Begin Material

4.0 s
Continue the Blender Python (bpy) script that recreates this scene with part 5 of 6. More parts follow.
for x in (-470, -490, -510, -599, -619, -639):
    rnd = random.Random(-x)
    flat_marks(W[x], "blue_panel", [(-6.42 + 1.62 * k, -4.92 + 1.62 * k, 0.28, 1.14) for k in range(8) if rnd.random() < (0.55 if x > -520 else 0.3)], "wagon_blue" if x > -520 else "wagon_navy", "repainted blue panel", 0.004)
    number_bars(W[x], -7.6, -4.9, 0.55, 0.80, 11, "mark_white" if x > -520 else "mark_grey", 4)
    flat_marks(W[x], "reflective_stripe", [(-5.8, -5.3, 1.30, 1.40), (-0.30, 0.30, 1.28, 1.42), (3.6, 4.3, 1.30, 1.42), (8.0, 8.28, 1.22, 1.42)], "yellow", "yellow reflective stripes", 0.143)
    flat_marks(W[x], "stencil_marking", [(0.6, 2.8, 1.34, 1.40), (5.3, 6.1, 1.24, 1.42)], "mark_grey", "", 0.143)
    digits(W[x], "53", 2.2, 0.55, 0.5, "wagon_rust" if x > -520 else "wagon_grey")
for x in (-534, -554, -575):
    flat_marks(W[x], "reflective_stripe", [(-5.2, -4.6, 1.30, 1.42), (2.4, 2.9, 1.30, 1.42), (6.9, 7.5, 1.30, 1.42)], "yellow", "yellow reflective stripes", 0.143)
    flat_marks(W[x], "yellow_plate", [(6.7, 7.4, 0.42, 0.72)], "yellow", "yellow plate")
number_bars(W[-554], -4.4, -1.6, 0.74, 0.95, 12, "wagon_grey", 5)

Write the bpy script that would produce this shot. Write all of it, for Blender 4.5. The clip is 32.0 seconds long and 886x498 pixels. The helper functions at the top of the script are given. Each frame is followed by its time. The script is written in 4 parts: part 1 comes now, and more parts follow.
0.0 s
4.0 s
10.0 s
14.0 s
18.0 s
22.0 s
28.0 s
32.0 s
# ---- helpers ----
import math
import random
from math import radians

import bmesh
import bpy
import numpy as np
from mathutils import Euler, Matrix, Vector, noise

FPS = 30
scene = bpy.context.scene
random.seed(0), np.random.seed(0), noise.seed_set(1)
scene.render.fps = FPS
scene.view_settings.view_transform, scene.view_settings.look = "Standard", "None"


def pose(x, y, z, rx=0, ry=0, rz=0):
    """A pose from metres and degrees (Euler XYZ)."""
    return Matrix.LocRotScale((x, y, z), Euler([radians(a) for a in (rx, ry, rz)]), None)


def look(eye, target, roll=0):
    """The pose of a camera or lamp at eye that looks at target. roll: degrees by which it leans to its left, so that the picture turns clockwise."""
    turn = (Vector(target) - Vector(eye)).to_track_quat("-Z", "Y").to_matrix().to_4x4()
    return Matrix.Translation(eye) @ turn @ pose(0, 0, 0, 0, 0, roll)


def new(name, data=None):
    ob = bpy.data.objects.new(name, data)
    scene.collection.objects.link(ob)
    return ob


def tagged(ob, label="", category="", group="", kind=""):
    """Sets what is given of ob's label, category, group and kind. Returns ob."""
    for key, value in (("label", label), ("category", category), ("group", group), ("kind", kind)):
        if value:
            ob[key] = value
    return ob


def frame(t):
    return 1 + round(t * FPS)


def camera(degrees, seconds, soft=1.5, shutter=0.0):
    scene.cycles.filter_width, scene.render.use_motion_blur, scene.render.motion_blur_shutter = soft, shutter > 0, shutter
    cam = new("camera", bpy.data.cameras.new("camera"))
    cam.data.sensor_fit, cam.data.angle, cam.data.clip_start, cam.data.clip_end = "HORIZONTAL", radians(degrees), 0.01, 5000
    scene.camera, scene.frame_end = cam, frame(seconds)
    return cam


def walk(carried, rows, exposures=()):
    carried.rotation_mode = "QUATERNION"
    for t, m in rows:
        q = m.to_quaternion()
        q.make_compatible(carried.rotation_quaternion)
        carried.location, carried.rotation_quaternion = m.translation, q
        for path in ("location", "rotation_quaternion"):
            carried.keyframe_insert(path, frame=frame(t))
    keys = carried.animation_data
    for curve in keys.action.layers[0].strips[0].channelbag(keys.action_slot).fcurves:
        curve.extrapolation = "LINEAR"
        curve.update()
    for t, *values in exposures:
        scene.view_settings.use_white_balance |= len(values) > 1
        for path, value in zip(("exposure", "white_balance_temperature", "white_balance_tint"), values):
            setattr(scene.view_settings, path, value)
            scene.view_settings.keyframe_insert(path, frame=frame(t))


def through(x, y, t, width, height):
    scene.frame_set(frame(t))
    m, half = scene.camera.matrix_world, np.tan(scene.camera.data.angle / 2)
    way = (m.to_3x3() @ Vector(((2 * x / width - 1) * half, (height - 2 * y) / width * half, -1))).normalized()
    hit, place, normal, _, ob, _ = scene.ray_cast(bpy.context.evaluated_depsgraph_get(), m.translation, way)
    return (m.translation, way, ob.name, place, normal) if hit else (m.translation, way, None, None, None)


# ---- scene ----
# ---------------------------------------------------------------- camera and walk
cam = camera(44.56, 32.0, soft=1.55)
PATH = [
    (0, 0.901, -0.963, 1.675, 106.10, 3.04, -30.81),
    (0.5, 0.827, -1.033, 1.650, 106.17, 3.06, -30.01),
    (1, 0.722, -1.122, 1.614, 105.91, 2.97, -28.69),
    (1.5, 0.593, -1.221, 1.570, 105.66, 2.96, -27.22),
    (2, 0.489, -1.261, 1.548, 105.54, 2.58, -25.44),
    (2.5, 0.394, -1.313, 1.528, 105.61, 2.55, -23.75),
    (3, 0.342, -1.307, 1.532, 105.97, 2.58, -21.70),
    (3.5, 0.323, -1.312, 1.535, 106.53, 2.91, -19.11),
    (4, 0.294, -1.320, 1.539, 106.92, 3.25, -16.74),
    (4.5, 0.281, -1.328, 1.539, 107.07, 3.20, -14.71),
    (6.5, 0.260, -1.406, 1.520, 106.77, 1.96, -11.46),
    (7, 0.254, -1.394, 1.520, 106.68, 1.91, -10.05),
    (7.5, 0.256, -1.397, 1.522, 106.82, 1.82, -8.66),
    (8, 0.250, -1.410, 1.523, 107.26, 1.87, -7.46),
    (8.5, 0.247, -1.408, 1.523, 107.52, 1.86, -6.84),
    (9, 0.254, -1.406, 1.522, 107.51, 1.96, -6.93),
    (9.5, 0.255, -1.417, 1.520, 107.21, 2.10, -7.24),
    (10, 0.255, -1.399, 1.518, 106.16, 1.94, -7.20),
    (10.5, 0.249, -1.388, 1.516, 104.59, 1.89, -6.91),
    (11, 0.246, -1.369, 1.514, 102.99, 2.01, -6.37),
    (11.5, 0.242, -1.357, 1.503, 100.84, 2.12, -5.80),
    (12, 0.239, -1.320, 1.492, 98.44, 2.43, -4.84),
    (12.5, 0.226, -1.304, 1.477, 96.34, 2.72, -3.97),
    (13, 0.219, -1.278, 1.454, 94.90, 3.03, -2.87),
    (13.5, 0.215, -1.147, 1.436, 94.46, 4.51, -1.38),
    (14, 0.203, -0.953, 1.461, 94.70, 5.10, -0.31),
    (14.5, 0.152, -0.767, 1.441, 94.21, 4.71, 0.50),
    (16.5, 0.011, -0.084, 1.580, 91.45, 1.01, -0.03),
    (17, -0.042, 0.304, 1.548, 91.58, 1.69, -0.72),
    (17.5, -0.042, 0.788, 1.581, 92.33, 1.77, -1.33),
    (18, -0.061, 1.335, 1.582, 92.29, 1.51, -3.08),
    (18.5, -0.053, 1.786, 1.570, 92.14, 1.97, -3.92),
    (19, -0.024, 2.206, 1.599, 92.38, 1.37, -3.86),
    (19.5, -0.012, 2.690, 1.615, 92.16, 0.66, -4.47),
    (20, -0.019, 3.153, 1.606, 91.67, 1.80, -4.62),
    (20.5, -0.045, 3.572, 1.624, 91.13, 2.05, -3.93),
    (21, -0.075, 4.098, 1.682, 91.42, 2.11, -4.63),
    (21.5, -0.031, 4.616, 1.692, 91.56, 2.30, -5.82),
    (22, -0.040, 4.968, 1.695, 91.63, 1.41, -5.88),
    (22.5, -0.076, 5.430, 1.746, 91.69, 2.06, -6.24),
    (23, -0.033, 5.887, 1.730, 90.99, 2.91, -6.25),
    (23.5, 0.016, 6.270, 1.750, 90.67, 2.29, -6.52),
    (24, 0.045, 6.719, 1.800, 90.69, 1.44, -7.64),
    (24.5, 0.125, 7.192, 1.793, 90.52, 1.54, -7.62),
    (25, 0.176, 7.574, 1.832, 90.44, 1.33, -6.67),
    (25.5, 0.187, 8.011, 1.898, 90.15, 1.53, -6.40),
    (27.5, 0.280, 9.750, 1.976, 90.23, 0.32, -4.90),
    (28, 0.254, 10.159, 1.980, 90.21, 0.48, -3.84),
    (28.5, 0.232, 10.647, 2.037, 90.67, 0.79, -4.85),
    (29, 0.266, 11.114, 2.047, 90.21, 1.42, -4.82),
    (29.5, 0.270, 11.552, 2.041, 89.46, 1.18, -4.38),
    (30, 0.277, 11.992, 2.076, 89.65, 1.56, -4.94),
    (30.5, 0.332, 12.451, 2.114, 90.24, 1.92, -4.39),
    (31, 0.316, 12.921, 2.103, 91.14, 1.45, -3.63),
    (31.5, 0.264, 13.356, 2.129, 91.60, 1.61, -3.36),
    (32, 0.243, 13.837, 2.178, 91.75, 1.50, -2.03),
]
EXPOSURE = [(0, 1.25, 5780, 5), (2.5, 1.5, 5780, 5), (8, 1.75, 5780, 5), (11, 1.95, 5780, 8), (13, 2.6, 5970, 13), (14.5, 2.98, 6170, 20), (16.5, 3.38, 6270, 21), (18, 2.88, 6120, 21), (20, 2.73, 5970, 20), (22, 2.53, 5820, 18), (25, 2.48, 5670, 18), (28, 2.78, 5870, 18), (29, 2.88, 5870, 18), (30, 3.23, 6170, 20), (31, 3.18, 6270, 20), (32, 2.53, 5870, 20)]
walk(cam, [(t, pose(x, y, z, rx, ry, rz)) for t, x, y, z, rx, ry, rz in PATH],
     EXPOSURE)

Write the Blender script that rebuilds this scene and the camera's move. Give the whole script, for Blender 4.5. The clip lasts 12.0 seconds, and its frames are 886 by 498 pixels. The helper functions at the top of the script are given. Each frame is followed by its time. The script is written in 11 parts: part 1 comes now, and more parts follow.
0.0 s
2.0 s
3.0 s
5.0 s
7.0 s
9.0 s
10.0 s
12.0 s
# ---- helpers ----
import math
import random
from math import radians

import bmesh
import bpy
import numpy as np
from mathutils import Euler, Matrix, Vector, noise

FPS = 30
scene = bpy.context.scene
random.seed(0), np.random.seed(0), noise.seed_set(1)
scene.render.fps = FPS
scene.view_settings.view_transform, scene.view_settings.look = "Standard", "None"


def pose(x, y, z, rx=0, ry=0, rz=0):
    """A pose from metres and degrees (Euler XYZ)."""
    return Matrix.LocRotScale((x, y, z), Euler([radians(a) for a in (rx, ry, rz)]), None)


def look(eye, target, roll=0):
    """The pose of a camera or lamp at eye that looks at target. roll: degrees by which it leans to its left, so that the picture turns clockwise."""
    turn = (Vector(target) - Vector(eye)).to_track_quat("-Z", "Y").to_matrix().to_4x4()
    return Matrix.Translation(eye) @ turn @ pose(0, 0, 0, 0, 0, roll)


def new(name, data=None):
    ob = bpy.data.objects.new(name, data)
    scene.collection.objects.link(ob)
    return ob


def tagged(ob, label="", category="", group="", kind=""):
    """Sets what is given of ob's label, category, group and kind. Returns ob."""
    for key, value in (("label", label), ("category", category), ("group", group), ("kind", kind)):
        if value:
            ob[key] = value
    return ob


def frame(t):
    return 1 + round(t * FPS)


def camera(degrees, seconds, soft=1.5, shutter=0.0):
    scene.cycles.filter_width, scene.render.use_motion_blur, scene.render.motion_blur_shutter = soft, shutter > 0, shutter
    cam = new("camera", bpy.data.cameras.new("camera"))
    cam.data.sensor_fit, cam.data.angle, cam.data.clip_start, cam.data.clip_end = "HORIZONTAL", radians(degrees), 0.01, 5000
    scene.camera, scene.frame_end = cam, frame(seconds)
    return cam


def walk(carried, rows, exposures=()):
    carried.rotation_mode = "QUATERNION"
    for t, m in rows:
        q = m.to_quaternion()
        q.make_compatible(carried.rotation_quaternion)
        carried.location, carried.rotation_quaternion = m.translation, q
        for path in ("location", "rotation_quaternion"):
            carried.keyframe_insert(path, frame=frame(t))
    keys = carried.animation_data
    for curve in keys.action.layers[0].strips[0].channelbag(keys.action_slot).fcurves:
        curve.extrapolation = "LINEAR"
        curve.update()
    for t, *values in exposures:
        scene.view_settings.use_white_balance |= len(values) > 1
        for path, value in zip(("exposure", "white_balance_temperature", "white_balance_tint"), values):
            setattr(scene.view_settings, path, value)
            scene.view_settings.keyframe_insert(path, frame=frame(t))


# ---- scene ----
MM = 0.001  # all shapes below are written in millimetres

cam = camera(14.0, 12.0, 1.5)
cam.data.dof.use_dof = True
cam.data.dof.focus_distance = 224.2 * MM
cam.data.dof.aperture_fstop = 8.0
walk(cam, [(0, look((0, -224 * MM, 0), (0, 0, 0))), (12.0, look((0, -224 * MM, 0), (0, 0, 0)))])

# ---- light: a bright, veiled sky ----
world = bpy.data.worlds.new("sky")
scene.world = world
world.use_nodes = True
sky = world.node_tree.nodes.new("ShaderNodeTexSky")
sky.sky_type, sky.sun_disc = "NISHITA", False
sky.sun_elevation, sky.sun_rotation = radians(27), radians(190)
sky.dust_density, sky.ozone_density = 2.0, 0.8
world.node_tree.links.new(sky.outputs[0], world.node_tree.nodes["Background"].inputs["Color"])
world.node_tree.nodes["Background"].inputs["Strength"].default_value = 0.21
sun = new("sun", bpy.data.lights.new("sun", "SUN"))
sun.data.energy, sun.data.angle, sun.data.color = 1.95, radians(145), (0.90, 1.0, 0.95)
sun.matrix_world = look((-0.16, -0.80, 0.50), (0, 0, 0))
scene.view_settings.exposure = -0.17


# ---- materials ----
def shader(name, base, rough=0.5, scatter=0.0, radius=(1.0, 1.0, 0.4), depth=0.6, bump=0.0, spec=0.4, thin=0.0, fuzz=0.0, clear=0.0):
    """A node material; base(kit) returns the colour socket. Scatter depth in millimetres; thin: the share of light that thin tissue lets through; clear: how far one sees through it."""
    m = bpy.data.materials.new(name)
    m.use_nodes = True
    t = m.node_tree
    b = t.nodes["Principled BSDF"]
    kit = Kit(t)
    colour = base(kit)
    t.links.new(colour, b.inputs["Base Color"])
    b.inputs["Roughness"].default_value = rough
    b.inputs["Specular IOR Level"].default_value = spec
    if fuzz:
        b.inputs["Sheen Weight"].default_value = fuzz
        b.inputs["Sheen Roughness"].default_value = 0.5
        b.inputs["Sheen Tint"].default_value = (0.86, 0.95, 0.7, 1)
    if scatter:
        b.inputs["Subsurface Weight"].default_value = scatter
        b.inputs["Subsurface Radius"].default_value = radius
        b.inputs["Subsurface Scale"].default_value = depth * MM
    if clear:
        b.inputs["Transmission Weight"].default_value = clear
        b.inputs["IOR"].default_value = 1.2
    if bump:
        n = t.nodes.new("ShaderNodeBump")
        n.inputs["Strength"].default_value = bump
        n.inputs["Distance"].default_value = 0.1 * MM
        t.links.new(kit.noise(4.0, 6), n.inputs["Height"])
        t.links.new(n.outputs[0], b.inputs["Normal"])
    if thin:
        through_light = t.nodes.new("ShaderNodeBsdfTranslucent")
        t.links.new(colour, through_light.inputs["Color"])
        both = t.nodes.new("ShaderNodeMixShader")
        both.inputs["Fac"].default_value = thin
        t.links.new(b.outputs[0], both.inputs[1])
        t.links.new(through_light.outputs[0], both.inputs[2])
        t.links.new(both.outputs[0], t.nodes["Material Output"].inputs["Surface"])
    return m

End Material

> What to do
Select the lines from the entries that include the word "Each".

> The output
Write the bpy script that would produce this shot. Write all of it, for Blender 4.5. The clip is 32.0 seconds long and 886x498 pixels. The helper functions at the top of the script are given. Each frame is followed by its time. The script is written in 4 parts: part 1 comes now, and more parts follow.
Write the Blender script that rebuilds this scene and the camera's move. Give the whole script, for Blender 4.5. The clip lasts 12.0 seconds, and its frames are 886 by 498 pixels. The helper functions at the top of the script are given. Each frame is followed by its time. The script is written in 11 parts: part 1 comes now, and more parts follow.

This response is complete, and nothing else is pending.